■ **AIM**: Look below for the line containing "4. More parts follow."; from there through the line containing "return z + along * (bank - drop)", both lines included, please set down each line exactly and nothing else.
__________
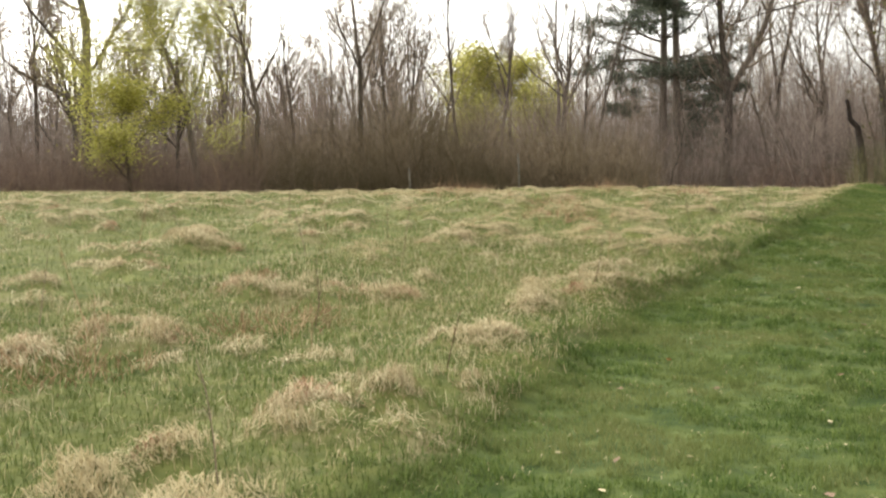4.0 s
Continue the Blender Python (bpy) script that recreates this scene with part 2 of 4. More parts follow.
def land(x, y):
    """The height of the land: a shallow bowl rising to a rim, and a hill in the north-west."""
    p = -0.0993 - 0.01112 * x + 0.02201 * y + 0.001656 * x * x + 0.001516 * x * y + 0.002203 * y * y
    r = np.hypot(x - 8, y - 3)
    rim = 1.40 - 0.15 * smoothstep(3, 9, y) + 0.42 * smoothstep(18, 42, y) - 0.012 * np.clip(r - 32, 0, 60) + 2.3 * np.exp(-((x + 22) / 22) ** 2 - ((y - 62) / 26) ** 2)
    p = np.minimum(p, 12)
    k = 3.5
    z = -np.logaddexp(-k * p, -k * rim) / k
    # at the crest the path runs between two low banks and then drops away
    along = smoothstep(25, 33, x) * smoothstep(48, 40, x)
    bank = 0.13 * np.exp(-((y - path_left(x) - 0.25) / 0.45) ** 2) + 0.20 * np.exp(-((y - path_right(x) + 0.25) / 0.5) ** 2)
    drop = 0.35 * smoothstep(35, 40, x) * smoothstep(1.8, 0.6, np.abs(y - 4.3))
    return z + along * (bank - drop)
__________
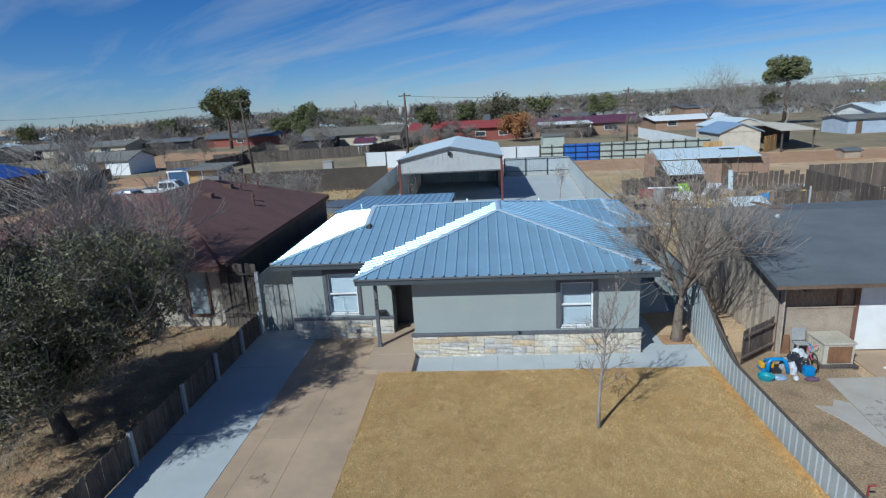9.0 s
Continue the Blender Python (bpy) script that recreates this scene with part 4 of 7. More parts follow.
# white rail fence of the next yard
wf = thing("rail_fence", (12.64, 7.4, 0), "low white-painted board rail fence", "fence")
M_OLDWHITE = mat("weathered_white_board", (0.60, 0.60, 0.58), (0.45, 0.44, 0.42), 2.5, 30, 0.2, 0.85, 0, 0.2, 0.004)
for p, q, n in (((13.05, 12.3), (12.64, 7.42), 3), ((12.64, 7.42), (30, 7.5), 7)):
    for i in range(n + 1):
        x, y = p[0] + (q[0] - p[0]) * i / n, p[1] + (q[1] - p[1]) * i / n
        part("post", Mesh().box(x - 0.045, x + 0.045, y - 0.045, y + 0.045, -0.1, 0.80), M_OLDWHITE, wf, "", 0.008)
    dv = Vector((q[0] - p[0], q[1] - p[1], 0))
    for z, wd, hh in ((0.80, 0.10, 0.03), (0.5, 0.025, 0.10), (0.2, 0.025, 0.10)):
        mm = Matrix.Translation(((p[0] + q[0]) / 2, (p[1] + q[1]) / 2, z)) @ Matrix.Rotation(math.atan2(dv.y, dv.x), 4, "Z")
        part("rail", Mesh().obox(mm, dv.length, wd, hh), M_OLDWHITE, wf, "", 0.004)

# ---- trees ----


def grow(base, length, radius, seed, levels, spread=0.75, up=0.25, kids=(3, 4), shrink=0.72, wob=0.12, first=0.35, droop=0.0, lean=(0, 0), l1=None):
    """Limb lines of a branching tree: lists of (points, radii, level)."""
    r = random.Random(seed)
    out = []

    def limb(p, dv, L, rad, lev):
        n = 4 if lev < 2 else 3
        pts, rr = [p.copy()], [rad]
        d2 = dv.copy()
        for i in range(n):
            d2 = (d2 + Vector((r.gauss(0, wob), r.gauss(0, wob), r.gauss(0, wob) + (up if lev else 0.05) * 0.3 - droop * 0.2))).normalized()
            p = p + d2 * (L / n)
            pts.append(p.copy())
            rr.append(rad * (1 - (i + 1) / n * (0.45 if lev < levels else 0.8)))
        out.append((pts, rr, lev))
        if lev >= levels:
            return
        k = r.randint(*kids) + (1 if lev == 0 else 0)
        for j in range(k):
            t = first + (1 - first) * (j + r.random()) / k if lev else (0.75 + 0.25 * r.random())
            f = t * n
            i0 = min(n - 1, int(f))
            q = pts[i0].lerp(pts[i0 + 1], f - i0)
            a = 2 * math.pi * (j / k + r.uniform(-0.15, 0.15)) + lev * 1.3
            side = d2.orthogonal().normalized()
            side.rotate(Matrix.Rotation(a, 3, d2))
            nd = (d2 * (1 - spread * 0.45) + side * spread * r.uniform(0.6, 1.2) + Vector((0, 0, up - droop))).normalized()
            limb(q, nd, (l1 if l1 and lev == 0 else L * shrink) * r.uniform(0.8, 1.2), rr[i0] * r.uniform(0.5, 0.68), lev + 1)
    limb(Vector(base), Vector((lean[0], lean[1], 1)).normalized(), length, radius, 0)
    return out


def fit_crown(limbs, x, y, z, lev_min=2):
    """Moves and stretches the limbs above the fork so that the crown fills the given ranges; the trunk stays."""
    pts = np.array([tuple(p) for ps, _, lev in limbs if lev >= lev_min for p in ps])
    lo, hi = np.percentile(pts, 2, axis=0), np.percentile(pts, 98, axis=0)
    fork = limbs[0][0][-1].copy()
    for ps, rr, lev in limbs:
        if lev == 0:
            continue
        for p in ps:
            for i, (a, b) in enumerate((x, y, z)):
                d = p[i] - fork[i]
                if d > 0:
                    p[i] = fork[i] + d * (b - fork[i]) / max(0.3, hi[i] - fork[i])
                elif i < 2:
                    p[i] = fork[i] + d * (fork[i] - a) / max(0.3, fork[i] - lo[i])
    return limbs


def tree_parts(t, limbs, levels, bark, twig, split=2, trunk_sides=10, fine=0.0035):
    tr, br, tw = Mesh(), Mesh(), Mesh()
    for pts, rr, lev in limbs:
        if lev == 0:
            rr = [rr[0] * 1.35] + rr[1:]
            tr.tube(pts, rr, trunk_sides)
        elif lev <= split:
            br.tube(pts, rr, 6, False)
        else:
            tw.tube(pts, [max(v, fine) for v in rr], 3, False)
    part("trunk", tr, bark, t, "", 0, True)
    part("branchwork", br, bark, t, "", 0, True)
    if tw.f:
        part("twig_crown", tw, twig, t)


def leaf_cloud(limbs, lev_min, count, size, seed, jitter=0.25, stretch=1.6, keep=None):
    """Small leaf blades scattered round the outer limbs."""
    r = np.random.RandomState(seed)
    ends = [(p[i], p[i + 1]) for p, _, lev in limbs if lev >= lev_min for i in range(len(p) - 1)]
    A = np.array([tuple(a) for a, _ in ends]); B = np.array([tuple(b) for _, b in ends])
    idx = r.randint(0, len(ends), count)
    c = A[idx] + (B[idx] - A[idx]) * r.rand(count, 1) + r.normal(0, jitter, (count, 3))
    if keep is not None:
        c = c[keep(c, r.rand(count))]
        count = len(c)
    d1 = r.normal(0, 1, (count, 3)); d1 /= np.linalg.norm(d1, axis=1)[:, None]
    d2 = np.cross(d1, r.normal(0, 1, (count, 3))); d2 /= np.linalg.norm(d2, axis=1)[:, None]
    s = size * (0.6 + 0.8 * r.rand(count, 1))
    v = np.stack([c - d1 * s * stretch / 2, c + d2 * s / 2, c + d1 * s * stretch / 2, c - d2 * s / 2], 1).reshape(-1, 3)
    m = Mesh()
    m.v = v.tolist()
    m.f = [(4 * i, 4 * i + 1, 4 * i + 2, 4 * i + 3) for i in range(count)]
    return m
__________
■ **EXERCISE RESULT**:
Continue the Blender Python (bpy) script that recreates this scene with part 2 of 4. More parts follow.
def land(x, y):
    """The height of the land: a shallow bowl rising to a rim, and a hill in the north-west."""
    p = -0.0993 - 0.01112 * x + 0.02201 * y + 0.001656 * x * x + 0.001516 * x * y + 0.002203 * y * y
    r = np.hypot(x - 8, y - 3)
    rim = 1.40 - 0.15 * smoothstep(3, 9, y) + 0.42 * smoothstep(18, 42, y) - 0.012 * np.clip(r - 32, 0, 60) + 2.3 * np.exp(-((x + 22) / 22) ** 2 - ((y - 62) / 26) ** 2)
    p = np.minimum(p, 12)
    k = 3.5
    z = -np.logaddexp(-k * p, -k * rim) / k
    # at the crest the path runs between two low banks and then drops away
    along = smoothstep(25, 33, x) * smoothstep(48, 40, x)
    bank = 0.13 * np.exp(-((y - path_left(x) - 0.25) / 0.45) ** 2) + 0.20 * np.exp(-((y - path_right(x) + 0.25) / 0.5) ** 2)
    drop = 0.35 * smoothstep(35, 40, x) * smoothstep(1.8, 0.6, np.abs(y - 4.3))
    return z + along * (bank - drop)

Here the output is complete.